The Northern Hubei Water Transfer Project

-Line 93, the title begins with a lowercase “the”.

-These expressions: (station 20+200 ~ 97+920) (station 25+520 ~ 97+600) should be briefly explained and associated with figure 1.

- lines 167, 168: “control schemes” ? I think you mean: control actions or control decisions?

- please cite MAO

 

Section 3, section 4.

This section has been significantly improved, but I think it is necessary a better description of control system including MPC1 and MPC2. It could be necessary to include a block diagram.

The terms related with control strategy description are confusing and sometimes, they are incorrect (I think it is a language problem). Then, “control scheme” is used instead of control actions in some and the terms: control strategy, control scheme and control structure are not well employed.

“MPC is capable of foreseen delivery problems…” àrevise language

Line 191 and Table 2: … “ control structural”: It means formulation of the control problem?

It is a good idea to include information of Table 2, but it is still difficult to understand.

Now, I think that enough information is provided but writing, use of language and organization of these sections makes it difficult to understand how the proposed control strategy is employed and to analyze simulation results.
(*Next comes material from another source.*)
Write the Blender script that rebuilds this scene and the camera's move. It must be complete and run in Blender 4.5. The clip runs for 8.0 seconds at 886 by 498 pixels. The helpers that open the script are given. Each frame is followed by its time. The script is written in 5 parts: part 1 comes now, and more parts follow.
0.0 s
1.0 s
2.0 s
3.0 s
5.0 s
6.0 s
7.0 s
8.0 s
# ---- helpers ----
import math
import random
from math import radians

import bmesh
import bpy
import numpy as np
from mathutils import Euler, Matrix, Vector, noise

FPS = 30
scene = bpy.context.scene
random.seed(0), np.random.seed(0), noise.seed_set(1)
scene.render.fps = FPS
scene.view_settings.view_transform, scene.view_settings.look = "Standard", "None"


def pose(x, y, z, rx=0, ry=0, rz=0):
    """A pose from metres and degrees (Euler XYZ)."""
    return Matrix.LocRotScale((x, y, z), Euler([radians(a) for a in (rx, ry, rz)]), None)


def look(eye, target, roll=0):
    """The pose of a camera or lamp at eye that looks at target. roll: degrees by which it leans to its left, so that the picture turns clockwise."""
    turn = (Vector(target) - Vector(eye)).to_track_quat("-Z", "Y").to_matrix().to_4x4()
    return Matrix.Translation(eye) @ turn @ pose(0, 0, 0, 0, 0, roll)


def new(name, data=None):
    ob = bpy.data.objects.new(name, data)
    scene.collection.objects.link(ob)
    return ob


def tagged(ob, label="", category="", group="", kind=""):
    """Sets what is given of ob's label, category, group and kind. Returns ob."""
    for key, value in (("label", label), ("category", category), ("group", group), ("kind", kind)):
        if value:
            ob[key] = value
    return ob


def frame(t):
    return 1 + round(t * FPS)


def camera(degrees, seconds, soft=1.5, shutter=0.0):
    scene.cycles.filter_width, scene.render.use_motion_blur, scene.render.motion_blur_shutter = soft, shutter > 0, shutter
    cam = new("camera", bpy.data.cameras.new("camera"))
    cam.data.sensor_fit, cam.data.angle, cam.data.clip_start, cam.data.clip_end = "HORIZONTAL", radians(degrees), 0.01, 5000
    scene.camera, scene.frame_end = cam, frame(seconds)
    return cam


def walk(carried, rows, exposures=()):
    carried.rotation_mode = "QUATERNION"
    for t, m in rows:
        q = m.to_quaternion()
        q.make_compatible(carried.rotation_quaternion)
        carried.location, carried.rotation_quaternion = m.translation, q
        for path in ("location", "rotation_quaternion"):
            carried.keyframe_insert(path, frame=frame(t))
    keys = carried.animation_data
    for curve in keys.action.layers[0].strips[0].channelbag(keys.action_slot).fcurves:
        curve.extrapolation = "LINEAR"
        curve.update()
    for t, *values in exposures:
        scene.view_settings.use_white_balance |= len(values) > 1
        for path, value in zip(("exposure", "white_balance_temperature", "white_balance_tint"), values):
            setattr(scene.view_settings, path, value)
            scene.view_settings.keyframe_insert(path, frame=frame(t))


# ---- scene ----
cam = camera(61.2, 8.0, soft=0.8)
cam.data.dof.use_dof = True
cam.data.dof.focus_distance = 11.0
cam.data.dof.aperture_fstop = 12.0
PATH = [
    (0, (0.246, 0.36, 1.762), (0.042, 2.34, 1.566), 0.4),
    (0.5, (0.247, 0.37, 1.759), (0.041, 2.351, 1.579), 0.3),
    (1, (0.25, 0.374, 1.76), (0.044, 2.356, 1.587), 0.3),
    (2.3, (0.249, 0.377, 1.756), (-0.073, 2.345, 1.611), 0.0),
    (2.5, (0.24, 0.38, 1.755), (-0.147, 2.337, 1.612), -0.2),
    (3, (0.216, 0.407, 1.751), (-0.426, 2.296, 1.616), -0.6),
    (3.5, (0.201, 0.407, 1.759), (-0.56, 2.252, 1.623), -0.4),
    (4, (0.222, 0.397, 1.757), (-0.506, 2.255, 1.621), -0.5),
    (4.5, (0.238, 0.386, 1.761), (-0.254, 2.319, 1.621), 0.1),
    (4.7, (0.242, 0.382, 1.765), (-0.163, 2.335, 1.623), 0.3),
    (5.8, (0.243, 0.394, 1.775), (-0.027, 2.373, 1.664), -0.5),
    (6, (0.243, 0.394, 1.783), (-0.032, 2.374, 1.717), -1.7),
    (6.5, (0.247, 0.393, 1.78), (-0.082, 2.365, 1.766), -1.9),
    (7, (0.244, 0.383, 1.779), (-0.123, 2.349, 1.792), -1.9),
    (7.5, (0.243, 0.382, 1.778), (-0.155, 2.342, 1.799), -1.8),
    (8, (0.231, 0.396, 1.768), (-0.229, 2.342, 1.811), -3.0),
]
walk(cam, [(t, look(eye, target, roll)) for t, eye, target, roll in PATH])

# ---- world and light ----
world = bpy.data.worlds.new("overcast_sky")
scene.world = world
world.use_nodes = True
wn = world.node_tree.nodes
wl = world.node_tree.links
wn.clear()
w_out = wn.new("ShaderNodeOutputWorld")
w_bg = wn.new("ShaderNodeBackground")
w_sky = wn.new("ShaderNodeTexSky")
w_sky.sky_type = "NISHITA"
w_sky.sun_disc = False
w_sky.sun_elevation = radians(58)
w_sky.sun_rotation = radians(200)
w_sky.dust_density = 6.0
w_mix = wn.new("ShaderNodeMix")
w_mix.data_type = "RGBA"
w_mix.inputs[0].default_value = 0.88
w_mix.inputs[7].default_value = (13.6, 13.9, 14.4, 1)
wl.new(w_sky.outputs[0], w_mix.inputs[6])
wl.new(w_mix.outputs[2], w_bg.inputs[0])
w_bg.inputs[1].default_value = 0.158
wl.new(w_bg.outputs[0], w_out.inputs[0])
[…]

Then, writing and organization need to be improved.

Author Response

Please see the attachment.

Author Response File: Author Response.pdf

Reviewer 3 Report

My comments have been fully addressed and the paper has been improved substantially. I recommend it for publishing. 

Author Response

We thank the reviewer for the carefulness and effort spent on reviewing this paper, this drives us to refine the manuscript for a better work.